4) Approval of the Pre-Merger Commitment executed by the Company on August 16, 2016 with Southtel Holdings S.A., Vistone S.A., Compañía Latinoamericana de Cable S.A. and CV B Holding S.A.
5) Consideration of the proposal for the partial split-up of the Company. Incorporation of a new corporation (sociedad anónima), to which the assets and liabilities to be split-up will be transferred, approval of its bylaws, granting of authorization to carry out acts related to its corporate purpose during the period in which the new corporation is a corporation "in formation" until its due registration, application by the new corporation for its admission to the public offering regime and for the listing of its shares on the Buenos Aires Stock Exchange and on any other local or foreign stock exchange or securities market. Approval of the "split ratio" ("relación de canje"). Limitation to shareholders' withdrawal rights pursuant to Section 245, 2nd paragraph of Law No. 19,550.
6) Subject to the decision adopted in connection with item (5) of the agenda, appointment of the members and alternate members of the Board of Directors of the new corporation.
7) Subject to the decision adopted in connection with item (5) of the agenda, appointment of the members and alternate members of the Supervisory Committee of the new corporation.
8) Subject to the decision adopted in connection with item (5) of the agenda, appointment of the external auditors of the new corporation.

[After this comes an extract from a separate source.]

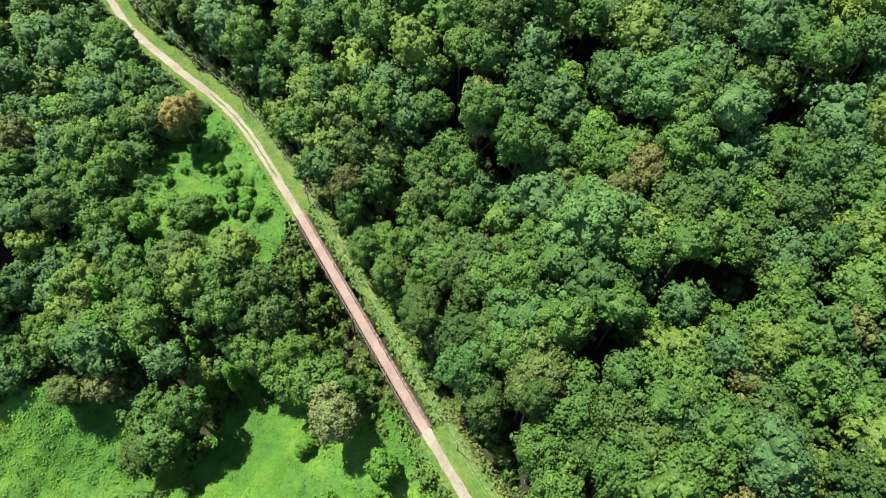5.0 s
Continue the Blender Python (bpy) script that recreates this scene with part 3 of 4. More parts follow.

9) Subject to the decision adopted in connection with item (5) of the agenda, reduction of the Company's capital stock as a result of the partial split-up. Submission of request for approval by the Comisión Nacional de Valores (National Securities Commission) of a reduction of the nominal amount of the Company's capital stock authorized for public offering, and listed on the Bolsa de Comercio de Buenos Aires (Buenos Aires Stock Exchange), in each case, as a result of the split-up. Amendment of the Company's bylaws as a result of the split-up.
Jorge Carlos Rendo
Chairman, appointed by the Shareholders and the Board of Directors on April 25, 2016
Note: Shareholders of Class B book-entry shares registered with Caja de Valores S.A. are reminded that they must submit proof of their respective accounts and of their identity and capacity, as applicable, no later than September 22, 2016 between 11.00 a.m. and 5.00 p.m. at Calle Tacuarí 1846, Autonomous City of Buenos Aires.